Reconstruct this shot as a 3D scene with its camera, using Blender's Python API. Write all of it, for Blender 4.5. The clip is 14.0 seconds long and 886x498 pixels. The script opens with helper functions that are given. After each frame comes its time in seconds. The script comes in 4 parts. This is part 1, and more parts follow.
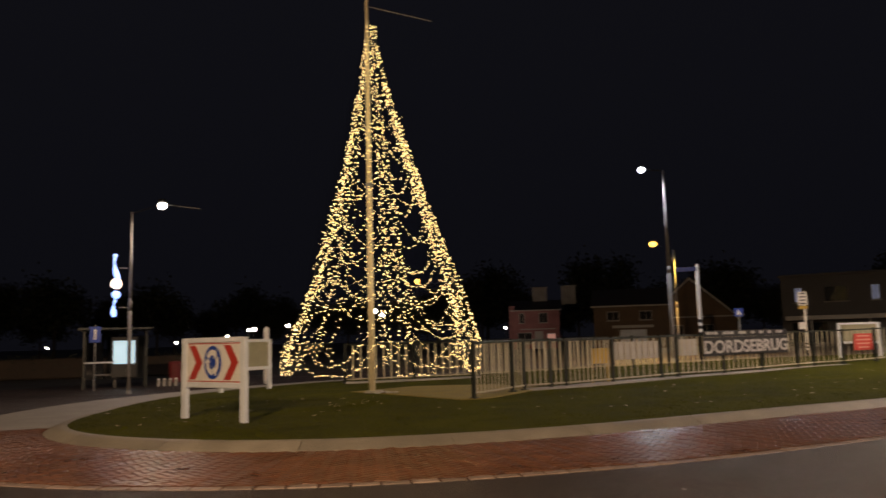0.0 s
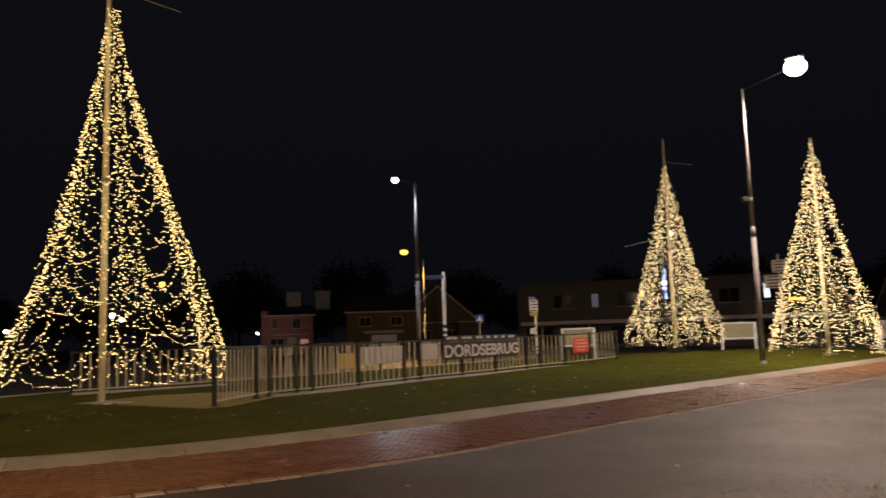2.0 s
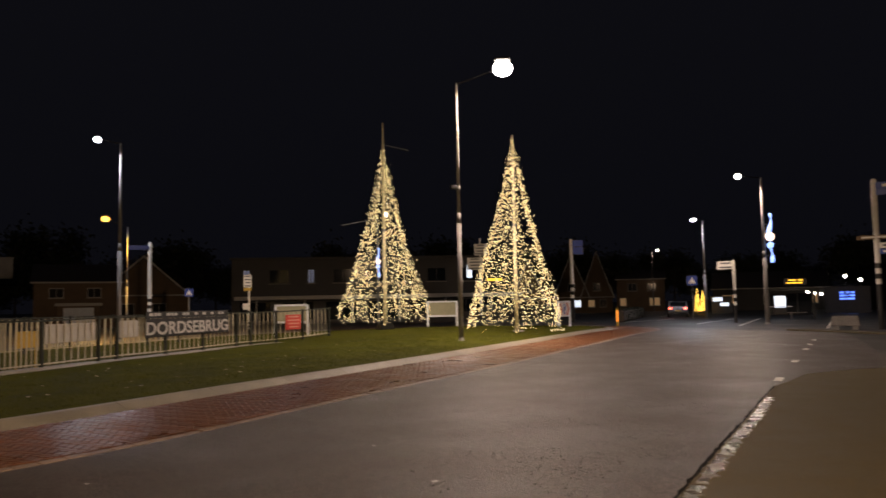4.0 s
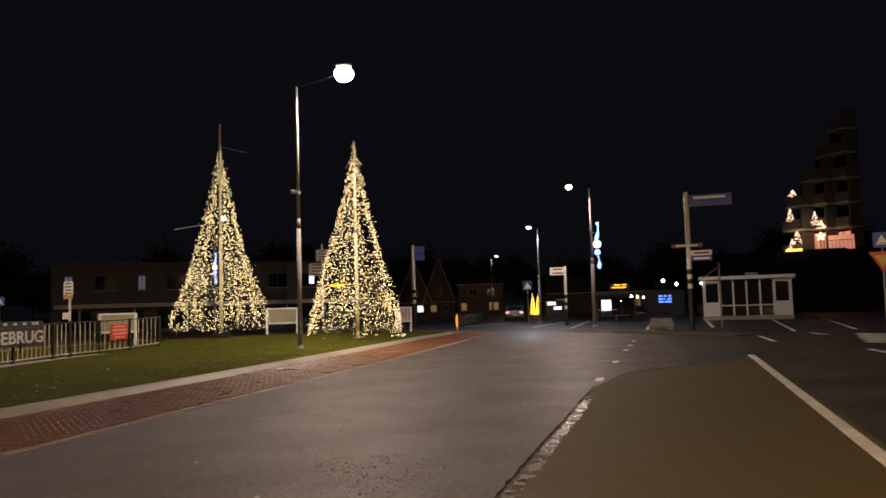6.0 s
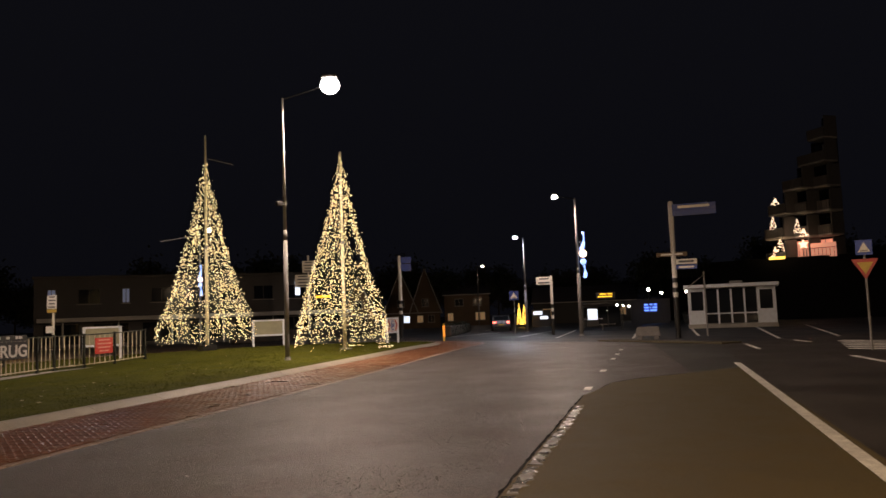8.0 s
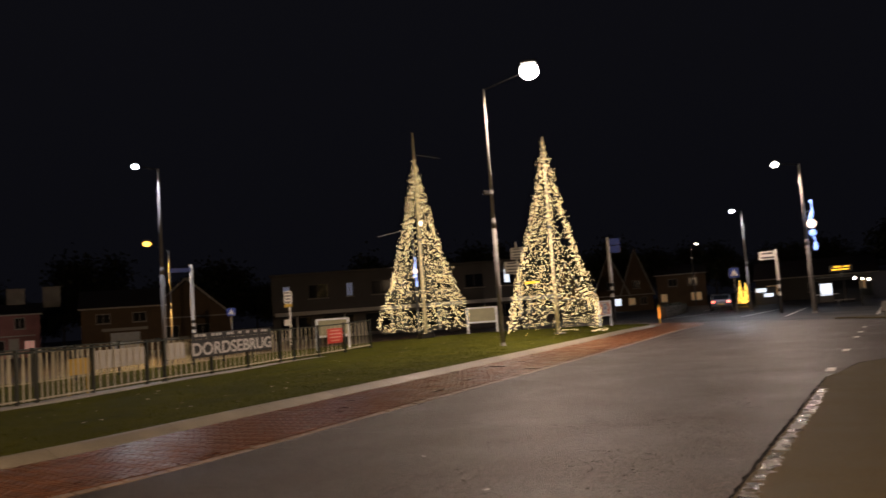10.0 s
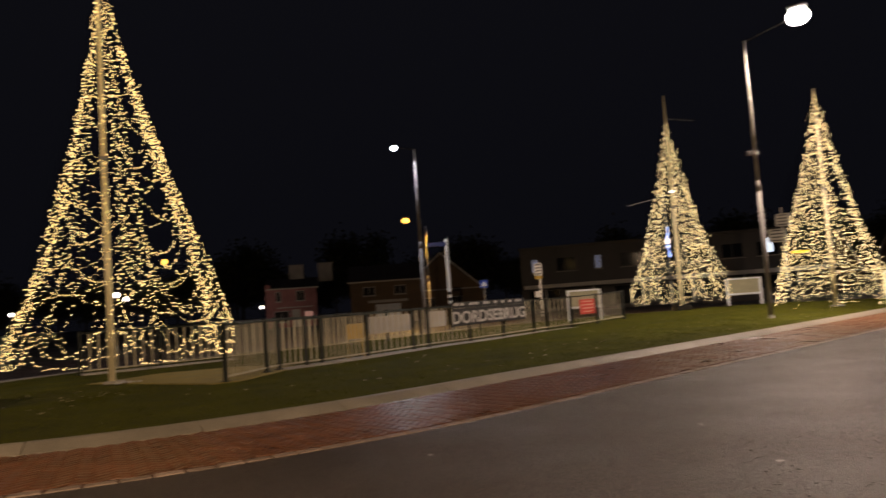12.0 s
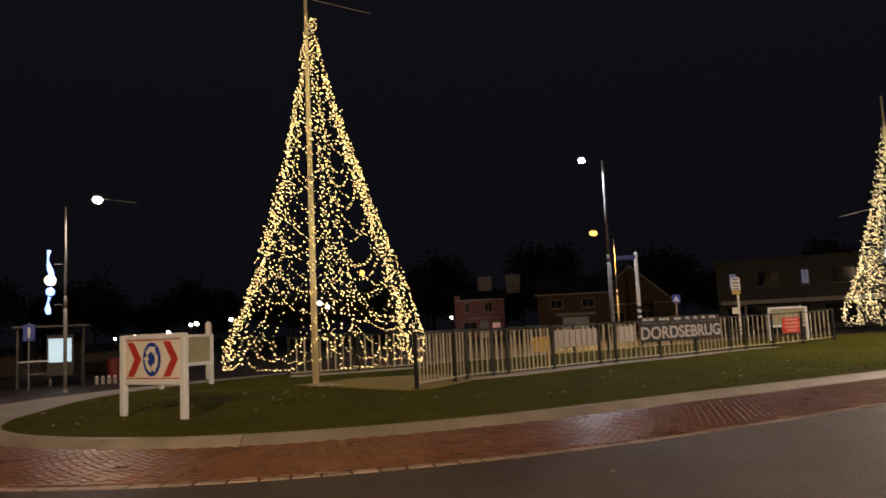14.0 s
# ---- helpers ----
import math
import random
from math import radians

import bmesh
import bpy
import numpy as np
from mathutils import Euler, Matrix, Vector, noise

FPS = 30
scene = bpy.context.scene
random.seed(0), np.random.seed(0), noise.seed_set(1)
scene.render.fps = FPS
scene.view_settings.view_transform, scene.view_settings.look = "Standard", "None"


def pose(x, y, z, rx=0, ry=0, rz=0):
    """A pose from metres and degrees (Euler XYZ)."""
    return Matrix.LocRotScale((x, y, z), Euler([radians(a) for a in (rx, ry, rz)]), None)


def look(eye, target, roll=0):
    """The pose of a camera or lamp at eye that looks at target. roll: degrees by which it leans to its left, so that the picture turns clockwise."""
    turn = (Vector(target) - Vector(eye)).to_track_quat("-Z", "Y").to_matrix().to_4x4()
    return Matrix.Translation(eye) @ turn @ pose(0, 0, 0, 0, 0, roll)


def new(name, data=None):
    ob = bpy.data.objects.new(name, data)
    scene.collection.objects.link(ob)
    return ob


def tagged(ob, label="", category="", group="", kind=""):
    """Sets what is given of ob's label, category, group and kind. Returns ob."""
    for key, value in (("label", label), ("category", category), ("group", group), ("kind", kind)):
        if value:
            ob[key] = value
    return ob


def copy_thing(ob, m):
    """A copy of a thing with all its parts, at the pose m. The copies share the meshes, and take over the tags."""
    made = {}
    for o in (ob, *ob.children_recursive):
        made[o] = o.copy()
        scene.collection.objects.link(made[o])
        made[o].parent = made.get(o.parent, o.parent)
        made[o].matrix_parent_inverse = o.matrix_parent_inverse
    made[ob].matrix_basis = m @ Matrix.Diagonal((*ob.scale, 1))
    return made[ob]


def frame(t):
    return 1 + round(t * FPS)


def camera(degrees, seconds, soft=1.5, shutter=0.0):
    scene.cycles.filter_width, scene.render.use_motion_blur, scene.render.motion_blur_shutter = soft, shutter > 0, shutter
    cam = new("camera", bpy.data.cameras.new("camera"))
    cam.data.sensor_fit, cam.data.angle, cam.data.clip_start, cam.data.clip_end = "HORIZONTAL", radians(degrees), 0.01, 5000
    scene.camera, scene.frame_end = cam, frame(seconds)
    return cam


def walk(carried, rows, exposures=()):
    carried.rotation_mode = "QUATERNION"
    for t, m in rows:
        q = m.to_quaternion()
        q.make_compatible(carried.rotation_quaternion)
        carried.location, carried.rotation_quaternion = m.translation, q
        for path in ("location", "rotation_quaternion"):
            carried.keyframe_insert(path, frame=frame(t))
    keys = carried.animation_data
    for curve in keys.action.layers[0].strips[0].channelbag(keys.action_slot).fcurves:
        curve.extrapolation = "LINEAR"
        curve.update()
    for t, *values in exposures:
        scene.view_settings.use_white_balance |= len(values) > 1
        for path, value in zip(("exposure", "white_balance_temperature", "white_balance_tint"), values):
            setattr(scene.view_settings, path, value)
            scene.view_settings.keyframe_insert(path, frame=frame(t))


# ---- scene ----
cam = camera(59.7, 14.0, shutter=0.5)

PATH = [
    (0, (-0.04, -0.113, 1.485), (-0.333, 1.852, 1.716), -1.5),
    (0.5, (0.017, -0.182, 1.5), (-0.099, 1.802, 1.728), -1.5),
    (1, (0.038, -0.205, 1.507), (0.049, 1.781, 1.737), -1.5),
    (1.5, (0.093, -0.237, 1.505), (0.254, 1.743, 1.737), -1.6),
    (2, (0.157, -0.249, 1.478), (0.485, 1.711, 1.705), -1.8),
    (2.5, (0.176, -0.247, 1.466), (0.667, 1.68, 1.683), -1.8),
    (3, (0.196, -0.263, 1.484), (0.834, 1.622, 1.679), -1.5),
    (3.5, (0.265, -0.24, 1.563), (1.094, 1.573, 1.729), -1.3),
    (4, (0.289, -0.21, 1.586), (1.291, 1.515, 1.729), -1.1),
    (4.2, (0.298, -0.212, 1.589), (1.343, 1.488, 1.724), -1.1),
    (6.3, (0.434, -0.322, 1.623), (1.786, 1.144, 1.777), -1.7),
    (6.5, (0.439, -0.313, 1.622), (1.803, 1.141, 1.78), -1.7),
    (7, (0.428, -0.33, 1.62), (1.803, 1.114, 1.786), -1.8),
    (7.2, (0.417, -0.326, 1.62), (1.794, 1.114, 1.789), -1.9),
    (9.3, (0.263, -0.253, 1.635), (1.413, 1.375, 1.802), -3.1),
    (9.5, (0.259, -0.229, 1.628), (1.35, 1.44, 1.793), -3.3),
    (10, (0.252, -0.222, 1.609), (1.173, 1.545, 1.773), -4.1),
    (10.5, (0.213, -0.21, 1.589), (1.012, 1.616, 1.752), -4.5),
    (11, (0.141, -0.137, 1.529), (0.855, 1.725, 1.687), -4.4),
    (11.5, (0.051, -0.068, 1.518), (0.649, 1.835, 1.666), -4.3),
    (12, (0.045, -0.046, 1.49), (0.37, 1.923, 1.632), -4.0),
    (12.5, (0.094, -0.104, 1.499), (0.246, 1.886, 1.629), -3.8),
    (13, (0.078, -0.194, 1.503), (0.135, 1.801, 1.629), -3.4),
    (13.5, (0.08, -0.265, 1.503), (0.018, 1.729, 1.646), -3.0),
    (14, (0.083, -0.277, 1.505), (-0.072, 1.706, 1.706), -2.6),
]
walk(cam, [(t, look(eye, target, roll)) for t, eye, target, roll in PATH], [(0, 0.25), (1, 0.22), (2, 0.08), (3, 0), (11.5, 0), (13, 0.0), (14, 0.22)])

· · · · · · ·

Except for the pictures, reproduce every line exactly.

Reconstruct this shot as a 3D scene with its camera, using Blender's Python API. Write all of it, for Blender 4.5. The clip is 14.0 seconds long and 886x498 pixels. The script opens with helper functions that are given. After each frame comes its time in seconds. The script comes in 4 parts. This is part 1, and more parts follow.
0.0 s
2.0 s
4.0 s
6.0 s
8.0 s
10.0 s
12.0 s
14.0 s
# ---- helpers ----
import math
import random
from math import radians

import bmesh
import bpy
import numpy as np
from mathutils import Euler, Matrix, Vector, noise

FPS = 30
scene = bpy.context.scene
random.seed(0), np.random.seed(0), noise.seed_set(1)
scene.render.fps = FPS
scene.view_settings.view_transform, scene.view_settings.look = "Standard", "None"


def pose(x, y, z, rx=0, ry=0, rz=0):
    """A pose from metres and degrees (Euler XYZ)."""
    return Matrix.LocRotScale((x, y, z), Euler([radians(a) for a in (rx, ry, rz)]), None)


def look(eye, target, roll=0):
    """The pose of a camera or lamp at eye that looks at target. roll: degrees by which it leans to its left, so that the picture turns clockwise."""
    turn = (Vector(target) - Vector(eye)).to_track_quat("-Z", "Y").to_matrix().to_4x4()
    return Matrix.Translation(eye) @ turn @ pose(0, 0, 0, 0, 0, roll)


def new(name, data=None):
    ob = bpy.data.objects.new(name, data)
    scene.collection.objects.link(ob)
    return ob


def tagged(ob, label="", category="", group="", kind=""):
    """Sets what is given of ob's label, category, group and kind. Returns ob."""
    for key, value in (("label", label), ("category", category), ("group", group), ("kind", kind)):
        if value:
            ob[key] = value
    return ob


def copy_thing(ob, m):
    """A copy of a thing with all its parts, at the pose m. The copies share the meshes, and take over the tags."""
    made = {}
    for o in (ob, *ob.children_recursive):
        made[o] = o.copy()
        scene.collection.objects.link(made[o])
        made[o].parent = made.get(o.parent, o.parent)
        made[o].matrix_parent_inverse = o.matrix_parent_inverse
    made[ob].matrix_basis = m @ Matrix.Diagonal((*ob.scale, 1))
    return made[ob]


def frame(t):
    return 1 + round(t * FPS)


def camera(degrees, seconds, soft=1.5, shutter=0.0):
    scene.cycles.filter_width, scene.render.use_motion_blur, scene.render.motion_blur_shutter = soft, shutter > 0, shutter
    cam = new("camera", bpy.data.cameras.new("camera"))
    cam.data.sensor_fit, cam.data.angle, cam.data.clip_start, cam.data.clip_end = "HORIZONTAL", radians(degrees), 0.01, 5000
    scene.camera, scene.frame_end = cam, frame(seconds)
    return cam


def walk(carried, rows, exposures=()):
    carried.rotation_mode = "QUATERNION"
    for t, m in rows:
        q = m.to_quaternion()
        q.make_compatible(carried.rotation_quaternion)
        carried.location, carried.rotation_quaternion = m.translation, q
        for path in ("location", "rotation_quaternion"):
            carried.keyframe_insert(path, frame=frame(t))
    keys = carried.animation_data
    for curve in keys.action.layers[0].strips[0].channelbag(keys.action_slot).fcurves:
        curve.extrapolation = "LINEAR"
        curve.update()
    for t, *values in exposures:
        scene.view_settings.use_white_balance |= len(values) > 1
        for path, value in zip(("exposure", "white_balance_temperature", "white_balance_tint"), values):
            setattr(scene.view_settings, path, value)
            scene.view_settings.keyframe_insert(path, frame=frame(t))


# ---- scene ----
cam = camera(59.7, 14.0, shutter=0.5)

PATH = [
    (0, (-0.04, -0.113, 1.485), (-0.333, 1.852, 1.716), -1.5),
    (0.5, (0.017, -0.182, 1.5), (-0.099, 1.802, 1.728), -1.5),
    (1, (0.038, -0.205, 1.507), (0.049, 1.781, 1.737), -1.5),
    (1.5, (0.093, -0.237, 1.505), (0.254, 1.743, 1.737), -1.6),
    (2, (0.157, -0.249, 1.478), (0.485, 1.711, 1.705), -1.8),
    (2.5, (0.176, -0.247, 1.466), (0.667, 1.68, 1.683), -1.8),
    (3, (0.196, -0.263, 1.484), (0.834, 1.622, 1.679), -1.5),
    (3.5, (0.265, -0.24, 1.563), (1.094, 1.573, 1.729), -1.3),
    (4, (0.289, -0.21, 1.586), (1.291, 1.515, 1.729), -1.1),
    (4.2, (0.298, -0.212, 1.589), (1.343, 1.488, 1.724), -1.1),
    (6.3, (0.434, -0.322, 1.623), (1.786, 1.144, 1.777), -1.7),
    (6.5, (0.439, -0.313, 1.622), (1.803, 1.141, 1.78), -1.7),
    (7, (0.428, -0.33, 1.62), (1.803, 1.114, 1.786), -1.8),
    (7.2, (0.417, -0.326, 1.62), (1.794, 1.114, 1.789), -1.9),
    (9.3, (0.263, -0.253, 1.635), (1.413, 1.375, 1.802), -3.1),
    (9.5, (0.259, -0.229, 1.628), (1.35, 1.44, 1.793), -3.3),
    (10, (0.252, -0.222, 1.609), (1.173, 1.545, 1.773), -4.1),
    (10.5, (0.213, -0.21, 1.589), (1.012, 1.616, 1.752), -4.5),
    (11, (0.141, -0.137, 1.529), (0.855, 1.725, 1.687), -4.4),
    (11.5, (0.051, -0.068, 1.518), (0.649, 1.835, 1.666), -4.3),
    (12, (0.045, -0.046, 1.49), (0.37, 1.923, 1.632), -4.0),
    (12.5, (0.094, -0.104, 1.499), (0.246, 1.886, 1.629), -3.8),
    (13, (0.078, -0.194, 1.503), (0.135, 1.801, 1.629), -3.4),
    (13.5, (0.08, -0.265, 1.503), (0.018, 1.729, 1.646), -3.0),
    (14, (0.083, -0.277, 1.505), (-0.072, 1.706, 1.706), -2.6),
]
walk(cam, [(t, look(eye, target, roll)) for t, eye, target, roll in PATH], [(0, 0.25), (1, 0.22), (2, 0.08), (3, 0), (11.5, 0), (13, 0.0), (14, 0.22)])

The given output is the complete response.